►

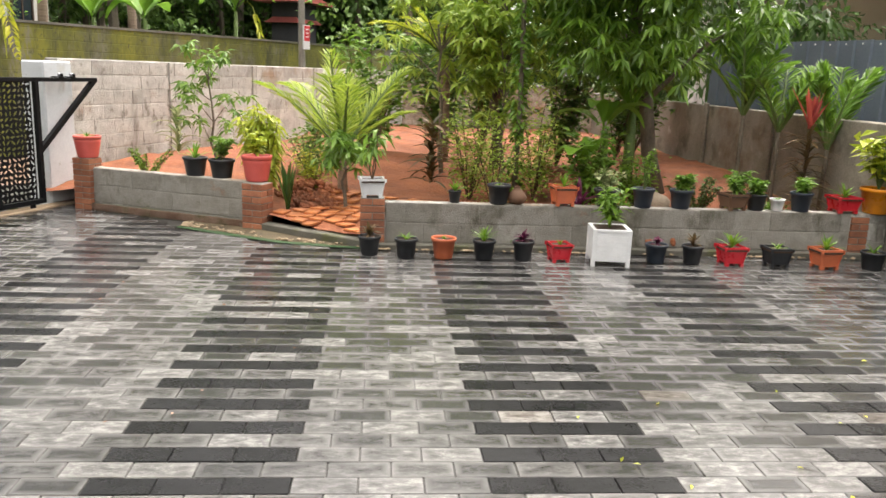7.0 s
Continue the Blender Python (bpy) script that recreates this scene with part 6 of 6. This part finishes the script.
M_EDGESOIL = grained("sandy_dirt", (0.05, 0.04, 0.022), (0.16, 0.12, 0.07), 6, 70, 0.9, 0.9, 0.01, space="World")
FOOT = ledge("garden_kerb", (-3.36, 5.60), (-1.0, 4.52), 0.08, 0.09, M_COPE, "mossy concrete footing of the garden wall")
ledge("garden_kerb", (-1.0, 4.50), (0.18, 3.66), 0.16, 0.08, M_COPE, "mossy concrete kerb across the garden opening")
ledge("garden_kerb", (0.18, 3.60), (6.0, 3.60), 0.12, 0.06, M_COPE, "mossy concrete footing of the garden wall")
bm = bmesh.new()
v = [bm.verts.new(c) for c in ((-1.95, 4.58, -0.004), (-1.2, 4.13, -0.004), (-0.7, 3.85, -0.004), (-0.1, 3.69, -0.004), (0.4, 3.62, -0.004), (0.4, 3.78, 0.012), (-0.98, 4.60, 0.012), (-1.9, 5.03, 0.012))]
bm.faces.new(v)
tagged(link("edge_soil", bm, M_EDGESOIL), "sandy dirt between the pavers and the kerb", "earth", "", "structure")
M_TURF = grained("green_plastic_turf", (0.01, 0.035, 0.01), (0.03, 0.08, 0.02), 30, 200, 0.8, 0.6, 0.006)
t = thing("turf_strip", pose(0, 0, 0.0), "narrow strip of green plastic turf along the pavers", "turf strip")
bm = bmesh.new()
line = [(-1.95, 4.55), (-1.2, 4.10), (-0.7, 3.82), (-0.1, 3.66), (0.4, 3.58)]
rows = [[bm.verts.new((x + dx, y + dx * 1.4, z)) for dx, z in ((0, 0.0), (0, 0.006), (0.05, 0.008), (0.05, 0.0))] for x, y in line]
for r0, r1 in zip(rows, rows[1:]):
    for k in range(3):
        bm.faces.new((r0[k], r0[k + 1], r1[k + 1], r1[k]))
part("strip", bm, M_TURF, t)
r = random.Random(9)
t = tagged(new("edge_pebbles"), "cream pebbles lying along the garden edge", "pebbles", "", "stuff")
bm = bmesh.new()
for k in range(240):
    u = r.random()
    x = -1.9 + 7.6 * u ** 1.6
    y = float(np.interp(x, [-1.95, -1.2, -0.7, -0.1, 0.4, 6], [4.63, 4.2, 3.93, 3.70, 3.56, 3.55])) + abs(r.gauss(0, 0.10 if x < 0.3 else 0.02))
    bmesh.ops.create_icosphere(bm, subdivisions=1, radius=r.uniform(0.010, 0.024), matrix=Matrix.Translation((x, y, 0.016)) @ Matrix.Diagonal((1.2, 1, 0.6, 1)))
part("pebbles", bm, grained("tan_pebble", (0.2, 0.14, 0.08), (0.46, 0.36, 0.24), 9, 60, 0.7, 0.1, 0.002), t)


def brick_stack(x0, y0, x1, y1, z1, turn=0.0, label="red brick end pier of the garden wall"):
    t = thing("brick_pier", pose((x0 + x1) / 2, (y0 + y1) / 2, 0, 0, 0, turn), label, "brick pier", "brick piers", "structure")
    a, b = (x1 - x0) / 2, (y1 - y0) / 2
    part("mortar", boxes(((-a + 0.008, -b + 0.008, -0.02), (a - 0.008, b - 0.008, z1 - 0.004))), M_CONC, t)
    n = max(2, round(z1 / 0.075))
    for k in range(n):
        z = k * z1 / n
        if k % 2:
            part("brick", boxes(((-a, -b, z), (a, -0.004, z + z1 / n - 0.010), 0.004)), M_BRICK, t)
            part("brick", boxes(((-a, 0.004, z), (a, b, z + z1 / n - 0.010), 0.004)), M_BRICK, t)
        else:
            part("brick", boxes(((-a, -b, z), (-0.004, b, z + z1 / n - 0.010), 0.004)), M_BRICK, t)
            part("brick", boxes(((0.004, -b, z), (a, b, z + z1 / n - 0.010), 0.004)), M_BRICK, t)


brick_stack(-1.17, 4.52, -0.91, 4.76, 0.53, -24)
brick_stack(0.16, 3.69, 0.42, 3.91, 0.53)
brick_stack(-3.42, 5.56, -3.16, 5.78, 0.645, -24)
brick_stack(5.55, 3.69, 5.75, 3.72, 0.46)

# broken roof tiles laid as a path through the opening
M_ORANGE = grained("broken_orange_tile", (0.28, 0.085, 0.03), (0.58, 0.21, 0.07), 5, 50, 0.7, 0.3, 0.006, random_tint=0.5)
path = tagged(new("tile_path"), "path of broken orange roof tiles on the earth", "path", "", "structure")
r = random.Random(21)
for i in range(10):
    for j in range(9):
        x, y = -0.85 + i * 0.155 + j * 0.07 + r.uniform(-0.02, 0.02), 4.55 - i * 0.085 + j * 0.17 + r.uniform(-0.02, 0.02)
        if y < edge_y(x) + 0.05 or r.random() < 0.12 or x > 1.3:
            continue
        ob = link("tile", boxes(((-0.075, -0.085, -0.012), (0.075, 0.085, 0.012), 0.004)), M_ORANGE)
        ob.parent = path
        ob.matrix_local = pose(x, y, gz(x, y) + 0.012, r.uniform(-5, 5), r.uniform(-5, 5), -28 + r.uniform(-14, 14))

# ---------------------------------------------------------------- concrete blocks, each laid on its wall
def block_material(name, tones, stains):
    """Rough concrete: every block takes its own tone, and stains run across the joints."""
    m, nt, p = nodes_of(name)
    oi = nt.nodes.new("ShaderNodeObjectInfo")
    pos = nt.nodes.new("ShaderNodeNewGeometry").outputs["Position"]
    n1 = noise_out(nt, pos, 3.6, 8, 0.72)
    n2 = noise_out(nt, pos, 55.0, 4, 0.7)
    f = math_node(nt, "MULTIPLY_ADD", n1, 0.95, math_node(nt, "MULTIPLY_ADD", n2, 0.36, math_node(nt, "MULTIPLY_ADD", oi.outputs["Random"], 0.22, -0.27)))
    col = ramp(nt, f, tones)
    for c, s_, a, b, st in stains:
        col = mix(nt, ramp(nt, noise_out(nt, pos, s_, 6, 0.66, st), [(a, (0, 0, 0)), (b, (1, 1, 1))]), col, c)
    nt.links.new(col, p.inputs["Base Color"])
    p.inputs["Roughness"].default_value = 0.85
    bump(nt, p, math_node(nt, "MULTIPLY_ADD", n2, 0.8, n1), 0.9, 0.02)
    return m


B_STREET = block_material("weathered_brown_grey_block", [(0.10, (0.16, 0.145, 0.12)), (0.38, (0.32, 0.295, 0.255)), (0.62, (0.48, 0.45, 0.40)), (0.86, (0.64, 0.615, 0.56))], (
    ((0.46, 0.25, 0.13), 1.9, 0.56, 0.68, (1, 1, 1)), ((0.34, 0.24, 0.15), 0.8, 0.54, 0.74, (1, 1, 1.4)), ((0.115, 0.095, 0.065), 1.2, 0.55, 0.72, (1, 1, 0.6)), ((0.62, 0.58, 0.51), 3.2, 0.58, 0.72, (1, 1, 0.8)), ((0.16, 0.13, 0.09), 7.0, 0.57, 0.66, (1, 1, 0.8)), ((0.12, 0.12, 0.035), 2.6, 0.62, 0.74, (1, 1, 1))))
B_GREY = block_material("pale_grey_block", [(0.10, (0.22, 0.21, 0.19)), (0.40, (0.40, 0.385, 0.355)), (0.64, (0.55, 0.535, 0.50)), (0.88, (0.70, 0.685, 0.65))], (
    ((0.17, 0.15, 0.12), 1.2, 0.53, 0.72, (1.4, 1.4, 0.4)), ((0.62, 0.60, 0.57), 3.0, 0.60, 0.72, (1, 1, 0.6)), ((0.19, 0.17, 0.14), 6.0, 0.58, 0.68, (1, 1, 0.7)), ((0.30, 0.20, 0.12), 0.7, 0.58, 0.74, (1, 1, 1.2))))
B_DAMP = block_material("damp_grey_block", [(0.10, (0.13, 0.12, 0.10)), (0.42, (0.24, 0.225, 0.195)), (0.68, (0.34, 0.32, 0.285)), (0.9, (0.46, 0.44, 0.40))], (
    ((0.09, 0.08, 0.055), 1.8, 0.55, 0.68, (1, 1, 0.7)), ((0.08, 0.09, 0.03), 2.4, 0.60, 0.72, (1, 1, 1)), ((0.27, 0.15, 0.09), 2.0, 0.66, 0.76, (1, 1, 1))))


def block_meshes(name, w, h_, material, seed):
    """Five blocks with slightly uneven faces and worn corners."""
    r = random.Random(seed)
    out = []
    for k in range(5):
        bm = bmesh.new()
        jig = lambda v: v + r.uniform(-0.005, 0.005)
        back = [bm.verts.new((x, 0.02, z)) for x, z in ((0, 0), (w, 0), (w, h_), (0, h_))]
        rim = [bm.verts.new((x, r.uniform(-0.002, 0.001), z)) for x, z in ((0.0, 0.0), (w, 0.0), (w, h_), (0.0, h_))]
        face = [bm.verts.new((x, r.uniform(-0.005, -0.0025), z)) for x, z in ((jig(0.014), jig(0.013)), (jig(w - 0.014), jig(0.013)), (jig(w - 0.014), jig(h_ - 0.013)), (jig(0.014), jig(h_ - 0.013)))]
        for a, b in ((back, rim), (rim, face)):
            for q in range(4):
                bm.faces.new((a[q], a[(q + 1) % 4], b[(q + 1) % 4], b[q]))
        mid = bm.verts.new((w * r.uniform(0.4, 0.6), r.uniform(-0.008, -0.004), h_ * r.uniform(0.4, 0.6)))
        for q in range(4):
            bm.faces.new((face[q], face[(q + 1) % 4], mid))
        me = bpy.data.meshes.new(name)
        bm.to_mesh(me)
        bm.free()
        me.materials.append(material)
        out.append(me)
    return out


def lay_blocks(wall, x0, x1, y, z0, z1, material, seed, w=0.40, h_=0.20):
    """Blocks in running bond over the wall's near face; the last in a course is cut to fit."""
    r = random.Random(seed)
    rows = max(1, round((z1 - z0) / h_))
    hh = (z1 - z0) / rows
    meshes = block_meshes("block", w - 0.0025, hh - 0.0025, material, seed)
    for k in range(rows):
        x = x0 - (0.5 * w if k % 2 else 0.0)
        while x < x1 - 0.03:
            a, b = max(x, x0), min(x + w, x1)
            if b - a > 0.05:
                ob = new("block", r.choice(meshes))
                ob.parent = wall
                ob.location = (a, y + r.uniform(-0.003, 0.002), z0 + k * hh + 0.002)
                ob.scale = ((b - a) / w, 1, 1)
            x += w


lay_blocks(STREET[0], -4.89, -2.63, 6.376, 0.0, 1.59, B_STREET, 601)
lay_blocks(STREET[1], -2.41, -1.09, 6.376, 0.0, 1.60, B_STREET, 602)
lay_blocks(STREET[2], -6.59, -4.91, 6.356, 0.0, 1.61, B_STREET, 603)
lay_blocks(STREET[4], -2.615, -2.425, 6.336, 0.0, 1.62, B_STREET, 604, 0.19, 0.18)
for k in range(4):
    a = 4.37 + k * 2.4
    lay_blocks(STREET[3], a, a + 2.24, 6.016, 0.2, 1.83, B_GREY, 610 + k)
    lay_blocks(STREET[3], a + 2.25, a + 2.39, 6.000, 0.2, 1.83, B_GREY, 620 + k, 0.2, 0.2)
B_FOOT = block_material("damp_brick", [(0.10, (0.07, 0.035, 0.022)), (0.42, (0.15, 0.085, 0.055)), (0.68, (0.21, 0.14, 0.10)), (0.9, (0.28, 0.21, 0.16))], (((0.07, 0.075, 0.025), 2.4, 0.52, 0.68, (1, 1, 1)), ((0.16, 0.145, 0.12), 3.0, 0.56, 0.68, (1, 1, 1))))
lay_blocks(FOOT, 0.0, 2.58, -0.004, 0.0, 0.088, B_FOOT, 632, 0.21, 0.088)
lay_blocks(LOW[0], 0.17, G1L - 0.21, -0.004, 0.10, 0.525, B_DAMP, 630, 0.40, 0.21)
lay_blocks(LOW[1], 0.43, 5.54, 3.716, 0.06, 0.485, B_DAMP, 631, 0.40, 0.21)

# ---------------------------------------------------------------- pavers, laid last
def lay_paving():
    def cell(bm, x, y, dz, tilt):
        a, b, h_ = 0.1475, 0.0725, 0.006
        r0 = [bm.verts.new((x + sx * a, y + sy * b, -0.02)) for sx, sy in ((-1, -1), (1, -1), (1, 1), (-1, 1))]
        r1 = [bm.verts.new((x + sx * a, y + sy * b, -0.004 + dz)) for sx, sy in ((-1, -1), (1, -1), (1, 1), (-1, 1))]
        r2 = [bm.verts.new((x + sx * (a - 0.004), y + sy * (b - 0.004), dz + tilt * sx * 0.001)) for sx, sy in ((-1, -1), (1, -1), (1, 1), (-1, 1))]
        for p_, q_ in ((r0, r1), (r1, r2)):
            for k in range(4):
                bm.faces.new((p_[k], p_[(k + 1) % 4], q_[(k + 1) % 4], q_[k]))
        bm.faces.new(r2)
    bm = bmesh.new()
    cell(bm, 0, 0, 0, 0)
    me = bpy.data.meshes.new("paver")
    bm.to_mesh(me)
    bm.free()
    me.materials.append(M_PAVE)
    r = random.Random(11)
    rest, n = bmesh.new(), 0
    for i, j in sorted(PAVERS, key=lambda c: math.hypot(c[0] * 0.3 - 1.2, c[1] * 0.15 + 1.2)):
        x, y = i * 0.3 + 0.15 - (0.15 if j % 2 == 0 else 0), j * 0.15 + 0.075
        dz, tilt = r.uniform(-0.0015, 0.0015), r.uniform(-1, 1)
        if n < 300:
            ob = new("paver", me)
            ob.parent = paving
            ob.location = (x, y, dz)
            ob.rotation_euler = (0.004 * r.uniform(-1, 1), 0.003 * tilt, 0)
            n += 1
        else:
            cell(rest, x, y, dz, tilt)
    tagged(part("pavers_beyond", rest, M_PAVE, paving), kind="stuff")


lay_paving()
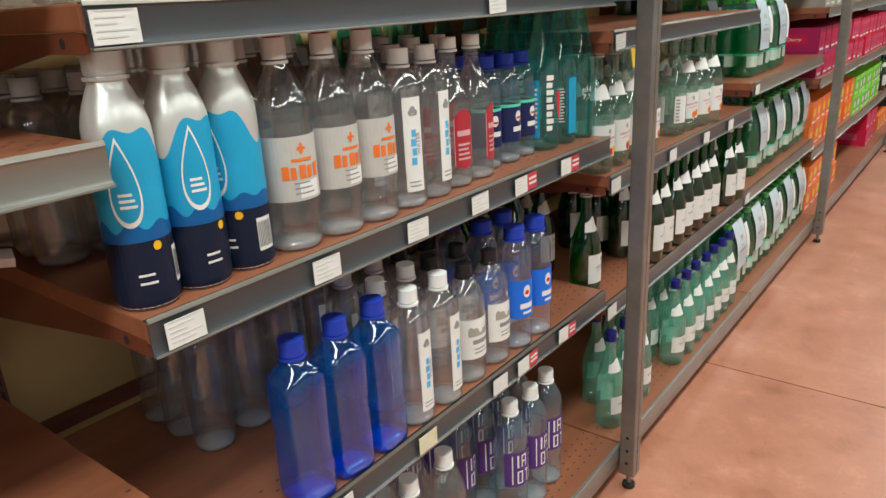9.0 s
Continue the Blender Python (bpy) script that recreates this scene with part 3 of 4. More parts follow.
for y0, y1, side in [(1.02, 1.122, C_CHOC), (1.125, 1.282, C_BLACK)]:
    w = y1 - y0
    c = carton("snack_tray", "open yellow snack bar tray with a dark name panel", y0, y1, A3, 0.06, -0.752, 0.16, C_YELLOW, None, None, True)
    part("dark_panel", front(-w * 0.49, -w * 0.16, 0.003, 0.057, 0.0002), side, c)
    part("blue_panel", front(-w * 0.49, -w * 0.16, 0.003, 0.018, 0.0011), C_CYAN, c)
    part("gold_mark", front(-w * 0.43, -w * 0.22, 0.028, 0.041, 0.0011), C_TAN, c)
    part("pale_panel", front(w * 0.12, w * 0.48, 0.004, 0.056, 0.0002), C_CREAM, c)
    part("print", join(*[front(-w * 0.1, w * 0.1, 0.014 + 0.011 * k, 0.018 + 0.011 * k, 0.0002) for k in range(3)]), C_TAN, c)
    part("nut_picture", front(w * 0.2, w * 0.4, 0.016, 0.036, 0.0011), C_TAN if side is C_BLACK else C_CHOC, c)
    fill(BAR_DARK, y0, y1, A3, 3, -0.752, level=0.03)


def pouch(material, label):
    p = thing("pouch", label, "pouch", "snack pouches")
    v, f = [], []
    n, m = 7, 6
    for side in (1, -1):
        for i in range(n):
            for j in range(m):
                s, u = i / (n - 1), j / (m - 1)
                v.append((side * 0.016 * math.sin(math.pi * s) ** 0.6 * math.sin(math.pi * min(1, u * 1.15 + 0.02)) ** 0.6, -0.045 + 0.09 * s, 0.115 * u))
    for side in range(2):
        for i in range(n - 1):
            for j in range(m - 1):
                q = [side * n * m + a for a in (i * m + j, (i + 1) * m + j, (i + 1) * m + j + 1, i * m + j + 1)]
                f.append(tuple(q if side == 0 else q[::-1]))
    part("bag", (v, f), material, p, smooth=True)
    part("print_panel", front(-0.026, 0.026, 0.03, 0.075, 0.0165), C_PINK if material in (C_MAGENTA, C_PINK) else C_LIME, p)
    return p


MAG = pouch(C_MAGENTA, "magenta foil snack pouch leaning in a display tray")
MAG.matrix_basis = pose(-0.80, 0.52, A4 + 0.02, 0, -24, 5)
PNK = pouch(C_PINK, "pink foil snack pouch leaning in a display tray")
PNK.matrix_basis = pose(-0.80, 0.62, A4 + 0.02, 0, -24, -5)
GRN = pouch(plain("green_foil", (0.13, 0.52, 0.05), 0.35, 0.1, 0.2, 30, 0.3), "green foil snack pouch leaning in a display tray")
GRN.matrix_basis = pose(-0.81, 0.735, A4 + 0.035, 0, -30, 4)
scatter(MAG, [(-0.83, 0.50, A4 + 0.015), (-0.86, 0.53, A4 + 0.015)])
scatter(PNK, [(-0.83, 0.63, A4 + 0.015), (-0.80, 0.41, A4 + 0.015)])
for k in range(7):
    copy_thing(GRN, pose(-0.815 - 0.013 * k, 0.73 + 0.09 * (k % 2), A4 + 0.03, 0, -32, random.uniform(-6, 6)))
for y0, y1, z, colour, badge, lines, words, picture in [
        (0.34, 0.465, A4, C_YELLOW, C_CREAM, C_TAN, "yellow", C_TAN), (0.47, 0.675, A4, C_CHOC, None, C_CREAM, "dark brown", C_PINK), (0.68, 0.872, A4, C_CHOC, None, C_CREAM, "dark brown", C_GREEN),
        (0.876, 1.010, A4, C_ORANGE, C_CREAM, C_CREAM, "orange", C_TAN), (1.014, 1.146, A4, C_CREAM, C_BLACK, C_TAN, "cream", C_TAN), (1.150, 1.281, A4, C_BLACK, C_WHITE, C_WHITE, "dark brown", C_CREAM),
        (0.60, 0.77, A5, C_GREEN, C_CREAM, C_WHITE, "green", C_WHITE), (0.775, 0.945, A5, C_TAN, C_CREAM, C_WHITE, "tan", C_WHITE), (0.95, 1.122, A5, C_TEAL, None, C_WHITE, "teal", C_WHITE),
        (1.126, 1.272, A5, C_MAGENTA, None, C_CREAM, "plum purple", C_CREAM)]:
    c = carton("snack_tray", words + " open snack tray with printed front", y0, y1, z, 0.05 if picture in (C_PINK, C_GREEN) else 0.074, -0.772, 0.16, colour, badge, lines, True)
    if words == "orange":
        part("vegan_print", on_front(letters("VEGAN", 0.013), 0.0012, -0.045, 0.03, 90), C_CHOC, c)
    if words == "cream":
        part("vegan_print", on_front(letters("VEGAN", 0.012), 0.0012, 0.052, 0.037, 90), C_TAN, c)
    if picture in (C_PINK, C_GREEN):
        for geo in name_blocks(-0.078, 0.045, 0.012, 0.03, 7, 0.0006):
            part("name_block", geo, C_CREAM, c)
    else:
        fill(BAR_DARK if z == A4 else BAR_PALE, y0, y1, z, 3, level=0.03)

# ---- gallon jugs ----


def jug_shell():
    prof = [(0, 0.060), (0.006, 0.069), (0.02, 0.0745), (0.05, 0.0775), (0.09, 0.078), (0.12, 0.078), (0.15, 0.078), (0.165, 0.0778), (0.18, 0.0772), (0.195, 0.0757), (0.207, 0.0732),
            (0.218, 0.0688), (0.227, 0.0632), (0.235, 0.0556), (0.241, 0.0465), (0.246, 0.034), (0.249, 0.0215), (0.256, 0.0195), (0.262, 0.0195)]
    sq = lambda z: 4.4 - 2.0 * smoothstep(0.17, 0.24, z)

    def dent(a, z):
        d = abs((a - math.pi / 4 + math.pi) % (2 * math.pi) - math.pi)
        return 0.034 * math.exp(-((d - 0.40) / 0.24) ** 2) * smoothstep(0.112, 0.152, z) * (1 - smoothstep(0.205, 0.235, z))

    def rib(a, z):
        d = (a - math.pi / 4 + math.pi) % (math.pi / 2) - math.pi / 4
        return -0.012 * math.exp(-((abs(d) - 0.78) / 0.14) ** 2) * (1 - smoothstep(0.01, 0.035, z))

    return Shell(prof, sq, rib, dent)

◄

### Problem description:
Gather every line from the entries above where the word "Python" appears, and copy them.

### Correct result:
Continue the Blender Python (bpy) script that recreates this scene with part 6 of 6. This part finishes the script.
Continue the Blender Python (bpy) script that recreates this scene with part 3 of 4. More parts follow.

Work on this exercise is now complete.